Hi,
So I have yet another idea to speed up git annex. For now only for the 2nd pass of git annex sync --content --all.
- Check which remotes are currently available (i.e. online and connected).
- If any of the (available) remotes doesn't have a commit recorded (See below), do a full sync.
- If numcopies.log, mincopies.log, trust.log, group.log, preferred-content.log, required-content.log, group-preferred-content.log or transitions.log (on the git-annex branch) changed since the last time we synced, do a full sync (since if any of those logs changed, it may affect the preferred-content expressions and we need to reevaluate every key).
- If every check passed, do an incremental sync.
Full sync:
- Do a normal (full) git annex sync.
- For every remote that we synced with, record the commit id of the current tip of the git-annex branch.
- Record the commit id only if every file was successfully transferred/dropped.
Incremental sync:
- In the 2nd pass of git annex sync --content --all, only look at keys whose location log changed since the last (full or incremental) sync via
git diff-tree -r --name-only <lowest recorded commit id of all remotes> git-annex
. - Again, update the commit id of remotes that we successfully synced with.
So I implemented this with an bash script, see here. It's a bit hacky, since
git annex sync
doesn't have--batch
and even if it did,--batch
can't work with keys. Instead it check out a temporary branch, link the keys to sync in a directory and then uses --content-of= to sync only the keys within that directory.I'll use it with my repos and see if it works reliably.

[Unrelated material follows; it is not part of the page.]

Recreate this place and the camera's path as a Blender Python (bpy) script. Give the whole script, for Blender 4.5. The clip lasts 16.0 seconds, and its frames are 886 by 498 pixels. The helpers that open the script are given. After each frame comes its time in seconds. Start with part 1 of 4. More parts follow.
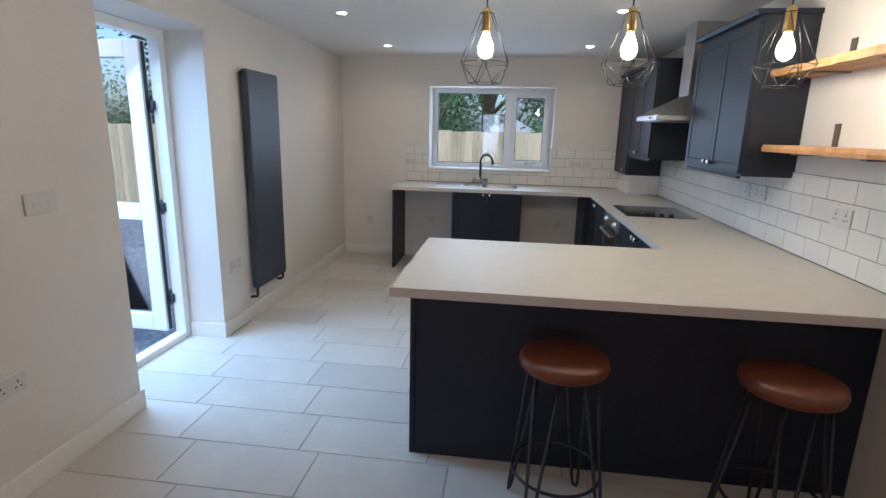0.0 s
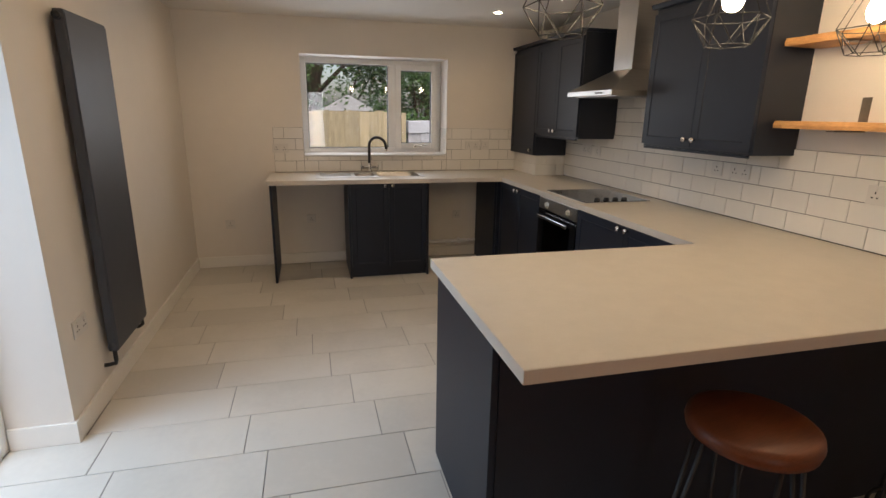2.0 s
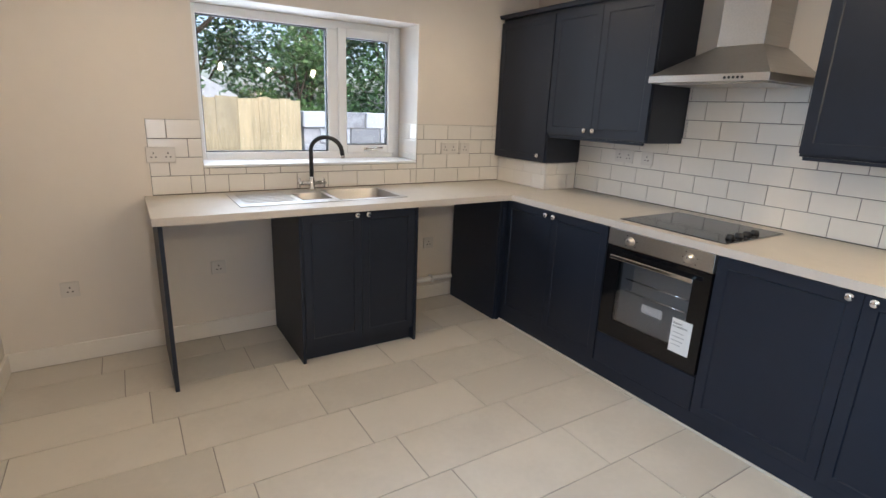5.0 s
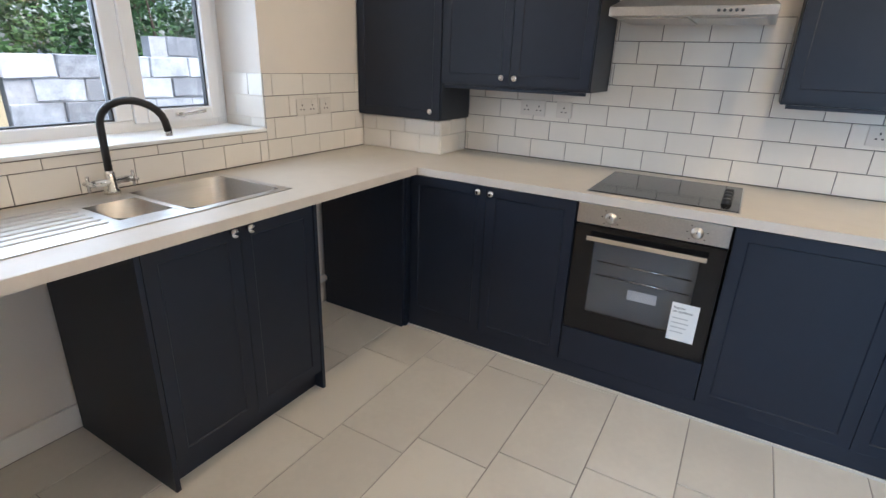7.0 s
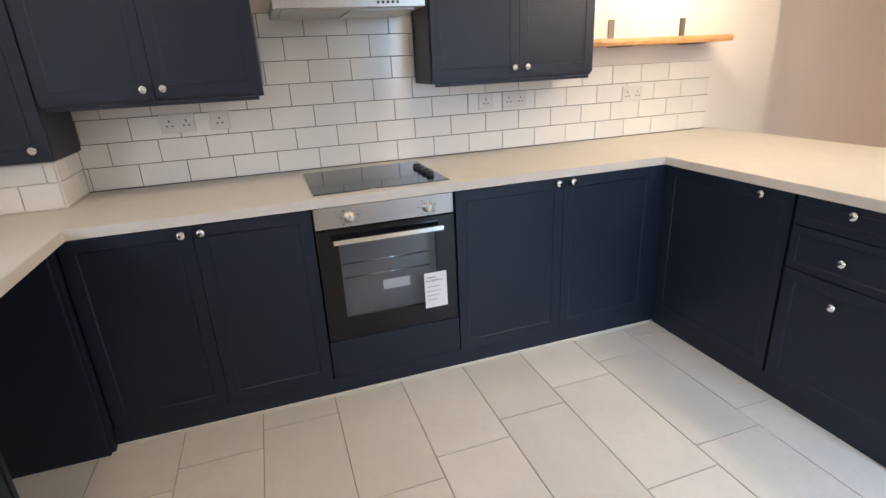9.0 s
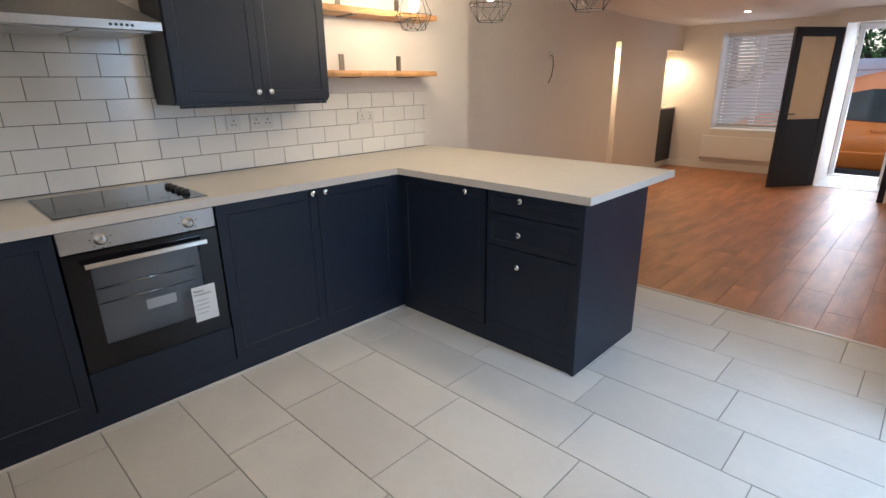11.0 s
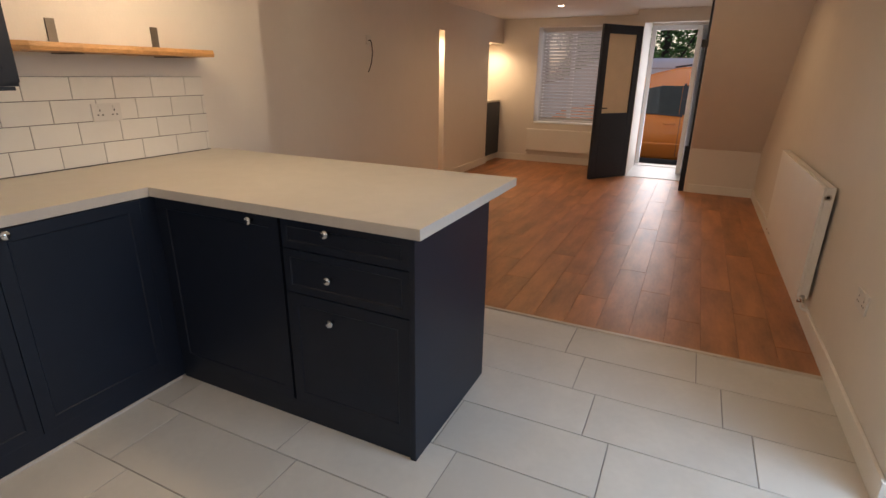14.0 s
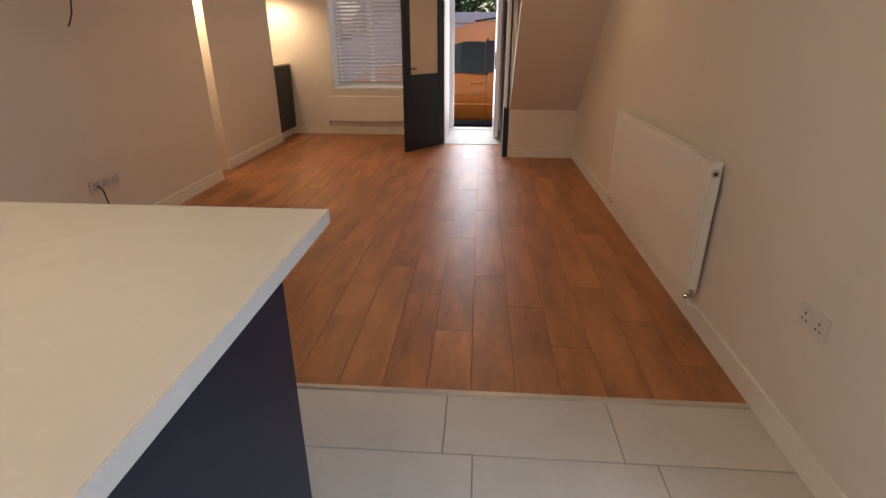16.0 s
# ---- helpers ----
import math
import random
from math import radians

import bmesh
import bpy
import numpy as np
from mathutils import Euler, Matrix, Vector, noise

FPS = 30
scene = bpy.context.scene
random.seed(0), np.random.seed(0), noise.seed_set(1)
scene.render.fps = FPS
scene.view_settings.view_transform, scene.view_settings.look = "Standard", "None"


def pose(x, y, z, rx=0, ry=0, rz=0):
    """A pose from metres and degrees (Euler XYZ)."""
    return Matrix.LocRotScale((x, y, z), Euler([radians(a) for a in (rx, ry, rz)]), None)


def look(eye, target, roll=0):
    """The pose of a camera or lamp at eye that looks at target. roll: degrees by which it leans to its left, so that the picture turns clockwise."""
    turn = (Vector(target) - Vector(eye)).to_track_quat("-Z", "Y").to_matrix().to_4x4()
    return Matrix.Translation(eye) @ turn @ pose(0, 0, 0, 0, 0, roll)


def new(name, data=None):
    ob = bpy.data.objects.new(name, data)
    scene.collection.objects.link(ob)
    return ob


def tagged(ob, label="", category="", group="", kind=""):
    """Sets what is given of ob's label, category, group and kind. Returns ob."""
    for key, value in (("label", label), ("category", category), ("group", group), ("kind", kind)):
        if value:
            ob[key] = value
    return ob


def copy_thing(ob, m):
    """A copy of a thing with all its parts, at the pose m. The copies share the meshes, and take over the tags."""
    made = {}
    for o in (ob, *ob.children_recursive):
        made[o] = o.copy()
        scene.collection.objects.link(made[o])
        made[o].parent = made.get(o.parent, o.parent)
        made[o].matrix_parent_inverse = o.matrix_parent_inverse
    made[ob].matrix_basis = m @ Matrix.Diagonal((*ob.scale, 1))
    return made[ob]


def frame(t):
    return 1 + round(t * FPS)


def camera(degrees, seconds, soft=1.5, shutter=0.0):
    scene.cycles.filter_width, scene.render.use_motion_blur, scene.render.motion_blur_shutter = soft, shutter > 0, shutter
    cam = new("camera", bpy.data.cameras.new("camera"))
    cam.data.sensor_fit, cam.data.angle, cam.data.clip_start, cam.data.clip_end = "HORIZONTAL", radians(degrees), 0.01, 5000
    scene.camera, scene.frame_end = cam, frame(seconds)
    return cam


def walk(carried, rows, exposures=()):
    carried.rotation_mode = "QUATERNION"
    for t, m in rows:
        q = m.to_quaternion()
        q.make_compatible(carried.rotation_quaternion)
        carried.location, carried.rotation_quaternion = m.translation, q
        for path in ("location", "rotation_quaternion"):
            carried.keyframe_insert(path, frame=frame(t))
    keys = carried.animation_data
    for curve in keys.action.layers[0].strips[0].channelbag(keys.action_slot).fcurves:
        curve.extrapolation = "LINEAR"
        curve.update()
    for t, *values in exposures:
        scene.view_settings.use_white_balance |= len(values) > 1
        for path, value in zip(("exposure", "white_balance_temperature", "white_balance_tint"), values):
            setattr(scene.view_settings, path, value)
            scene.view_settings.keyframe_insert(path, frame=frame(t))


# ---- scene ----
cam = camera(82.1, 16.0)
SKY = 0.15
DOOR_W, WIN_W, FRONT_W, BLIND_W = 15, 11, 7, 6
PEND_W, SPOT_W, SPOT_L, ALC_W = 0.5, 7.0, 13.0, 24.0
EXPOSURES = [(0.0, 0.58, 5000, 8), (1.5, 0.34, 6150, 12), (3.0, 0.30, 7350, 17), (4.0, 0.8, 6500, 14), (6.3, 1.25, 5600, 9), (7.5, 1.32, 5550, 11), (9.0, 1.40, 5800, 12),
             (10.2, 1.2, 5500, 10), (12.3, 0.27, 6450, 14), (14.0, 0.24, 6750, 16), (16.0, 0.36, 6450, 16)]
PATH = [
    (0, (0.193, 0.615, 1.506), (-0.050, 2.545, 1.052), 1.4),
    (0.5, (-0.081, 0.797, 1.505), (-0.016, 2.731, 1.001), 0.5),
    (1, (-0.305, 1.041, 1.481), (-0.144, 2.967, 0.967), -0.2),
    (1.5, (-0.485, 1.259, 1.482), (-0.212, 3.174, 0.972), 0.8),
    (2, (-0.696, 1.472, 1.484), (-0.210, 3.342, 0.968), 0.9),
    (2.5, (-0.853, 1.723, 1.474), (-0.232, 3.546, 0.934), 0.7),
    (3, (-0.928, 2.056, 1.488), (-0.228, 3.851, 0.949), 1.1),
    (3.5, (-1.070, 2.374, 1.486), (-0.243, 4.112, 0.945), 1.9),
    (4, (-1.162, 2.696, 1.487), (-0.229, 4.381, 0.948), 1.4),
    (4.2, (-1.183, 2.832, 1.478), (-0.238, 4.510, 0.938), 1.7),
    (6.3, (-1.082, 4.140, 1.429), (0.156, 5.602, 0.851), 0.8),
    (6.5, (-1.095, 4.275, 1.440), (0.185, 5.674, 0.807), 0.9),
    (7, (-1.108, 4.549, 1.418), (0.515, 5.488, 0.726), 2.1),
    (7.5, (-1.073, 4.753, 1.393), (0.714, 5.303, 0.684), 1.0),
    (8, (-0.992, 4.903, 1.391), (0.861, 5.142, 0.670), -0.6),
    (8.5, (-0.967, 5.047, 1.378), (0.881, 4.845, 0.642), -0.5),
    (9, (-0.983, 5.236, 1.387), (0.800, 4.656, 0.707), -2.9),
    (9.5, (-1.076, 5.343, 1.401), (0.627, 4.534, 0.738), -1.8),
    (10, (-1.160, 5.422, 1.416), (0.395, 4.351, 0.760), 0.4),
    (10.2, (-1.194, 5.426, 1.401), (0.319, 4.294, 0.753), 0.1),
    (12.3, (-1.311, 5.365, 1.393), (-0.248, 3.785, 0.783), 0.3),
    (12.5, (-1.297, 5.345, 1.395), (-0.236, 3.764, 0.782), 0.4),
    (13, (-1.186, 5.212, 1.370), (-0.124, 3.639, 0.740), 0.5),
    (13.5, (-1.020, 4.979, 1.375), (-0.022, 3.369, 0.731), 0.7),
    (14, (-0.957, 4.744, 1.369), (-0.142, 3.038, 0.717), 0.8),
    (14.5, (-0.857, 4.461, 1.378), (-0.128, 2.723, 0.710), 0.9),
    (15, (-0.739, 4.209, 1.363), (-0.170, 2.416, 0.681), 1.7),
    (15.5, (-0.634, 3.969, 1.363), (-0.333, 2.134, 0.626), 1.0),
    (16, (-0.630, 3.691, 1.330), (-0.498, 1.853, 0.552), -0.0),
]
walk(cam, [(t, look(eye, target, roll)) for t, eye, target, roll in PATH], EXPOSURES)

# ---- world, sun, large lights ----
world = bpy.data.worlds.new("sky")
scene.world = world
world.use_nodes = True
wn = world.node_tree
sky = wn.nodes.new("ShaderNodeTexSky")
sky.sky_type = "NISHITA"
sky.sun_disc = False
sky.sun_elevation, sky.sun_rotation = radians(54), radians(175)
sky.air_density, sky.dust_density = 1.0, 3.0
wn.links.new(sky.outputs[0], wn.nodes["Background"].inputs[0])
wn.nodes["Background"].inputs[1].default_value = SKY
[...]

The script needed a few tweaks, you can find the updated version here.
I used the script here since half a year now and everything works fine. I even had a problem with failed transfers due to a bad SATA-cable and the script did handle it properly.
git annex fsck --all
confirms that everything is alright.Thank you for rewording, which should not have been necessary, but seems to have helped my reading comprehension.
This does seem like a good idea! That diff should be fast and if the location log changed, it needs to recheck preferred content against the changed situation, and if it didn't, we know preferred content will have the same result as currently applies. Elegant.
I suppose it needs to record the branch tip for each remote, because different remotes can be synced at different times. It can record it locally, in a hidden ref or something.
Your script checks for changes to the preferred-content.log etc by storing a copy and comparing it with the current one. But since it knows the old git-annex branch tip, it can just request a diff of those files between the old and new shas, eg:
If that outputs anything the logs changed and the optimisation can't be used.
Weirdly, this will make --all often faster than not using --all, because it will be able to quickly see there is nothing to do. Occurs to me that the same method could be used to tell when a non-all sync is a no-op, and so speed up those, although only in the case where there was a previous --all sync. Or, it could record a tuple of (tree, git-annex branch), and use that to speed up non-all syncs, at least of the variety that don't operate on a specific list of files, but on a whole tree.
My recent optimisations of
git-annex sync
with importtree remotes uses a similar diffing approach.git-annex satisfy
syncs--content
by default, so this optimisation would be especially nice to have for it.To implement this optimisation for a non-all sync, when the tree being synced has changed, it ought to diff from the old tree to the current tree, and sync those files. Preferred content can vary depending on filename, and diffing like that will avoid scanning every file in the whole tree.
And when there are location log changes, it needs to also sync files in the tree that use keys whose location log changed, using the git-annex branch diff to find those keys. (And presumably then using the keys database to get back to the filenames.)
So, implementing an optimisation like this for a non-all sync has two separate diffs which would have to be combined together somehow.
Doing that in constant memory would be hard. It seems that a bloom filter cannot be used to check if a file was processed in the first diff and avoid processing it again in the second diff. Because a false positive would avoid processing a file whose location log did change. I think it would need to use an on-disk structure maybe (eg sqlite)?
None of which should prevent implementing this nice optimisation for --all.